Л. Г.: Это и есть структура русской традиции. Я имею в виду организацию исторического, государственного сознания. Все ключевые точки такого сознания связаны с критическими моментами соприкосновения России как неоформленного множества с каким-то универсальным целым. Если по нашим данным смотреть, то первые точки начала истории, те, которые выступали как моменты идентификации, – это Крещение Руси (племенное сознание входит в орбиту крупную, православную, имперскую), Петр I (попытка включить Россию в Европу) и 1917 год. Это реперные точки. Важно, что каждый раз это соприкосновение некой аморфной, неставшей, несозревшей общности с чем-то более высоким, более организованным, более универсальным. Уравняться с ним это аморфное множество может только в форме империи, потому что другой тип организованности здесь не мыслится. Поэтому имперское сознание является здесь эквивалентом универсального целого.

Э. П.: То есть, анализируя общественное мнение, ты приходишь к выводу о том, что все признаки, символы русской идентификации строятся на противопоставлении «нас» некоему «конституирующему иному». Но ведь все общности так складывались?

Б. Д.: В нынешние времена это, конечно, противопоставление империи и демократии. Поэтому демократия «у нас» всегда будет (если будет) «особая», потому что для нас важнее держава. Ну и потом понятно, что демократии (не тогда, когда они формировались в XIX веке, а сегодня) – это же не национальная вещь. А внутри империи еще решается вопрос о том, кто мы – русские, российские, или советские, или вообще всеобщие универсальные, мировые.
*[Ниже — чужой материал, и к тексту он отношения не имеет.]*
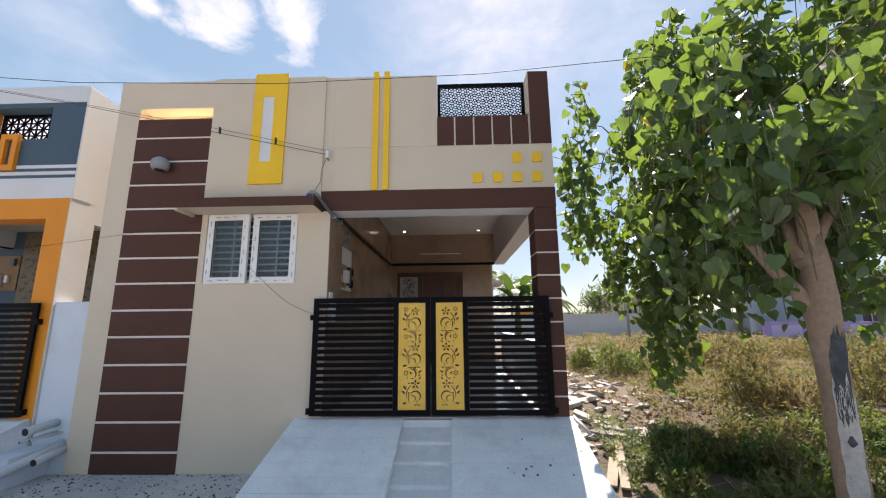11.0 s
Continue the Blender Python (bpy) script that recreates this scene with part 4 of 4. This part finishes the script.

В идее того, чему противостоит российское как державное, вот еще какой важный признак скрывается: то, что «они», которым «мы» противостоим как особые, уже «готовые». Их время прошло. А мы еще в пути. У нас все впереди. У нас будущее. И Томас Манн, кстати, так и писал примерно до 1918 года: немецкий юноша, вечный студент, который скитается от страны к стране, ходит по всей Европе, – это же немцы, которые ищут себя. А они-то на Западе все уже давно сложились, они на закате. Отсюда «Закат Европы» и т. д.

Э. П.: Это во всех случаях идеология «виноград зелен». Компенсаторная. В поисках этой компенсации ищется противовес. То есть так или иначе люди, использовавшие эту идеологию, признавали неявно превосходство некоего «конституирующего иного». Более высокий уровень организации, более высокий уровень достижений. И искали в своей особости некую компенсацию. Да, мы отстаем в оружии, проигрываем войны, проигрываем в экономике, но зато у нас есть длинная история, которая у них почему-то уже закончилась, и великая духовность в противовес их унылому прагматизму.

Л. Г.: У Гейне уже это приобретает иронический смысл. Он издевался над этим. В поэме «Германия. Зимняя сказка» он пишет:

Французам и русским подвластна земля,
Британцам море покорно,
Но в царстве воздушном мечтательных грез
Немецкая мощь бесспорна.
Здесь в наших руках гегемония; здесь
Мы все нераздельно слились,
Не так, как другие народы, – они
На плоской земле развились.

Б. Д.: Вот что мы еще не сказали. Вернее, сказали, но надо назвать это одним словом. Слово «особый», видимо, надо понимать в рамках данной идеологии как некую аналогию избранного народа. Особый – значит избранный. В этом смысле он лучший, неповторимый. И у него особые отношения. Вот только с чем или с кем? А дальше надо социологически прорабатывать, с чем – с историей, с другими странами, между народом и властью. Кстати, что чаще всего в «особость» закладывает российское население? На наш вопрос: «Когда вы говорите об особом пути, что вы имеете в виду?» – люди в первую очередь указывают на особые отношения между властью и народом. У власти вся власть. Зато она опекает население. Население предается власти, но зато может делать то, что хочет.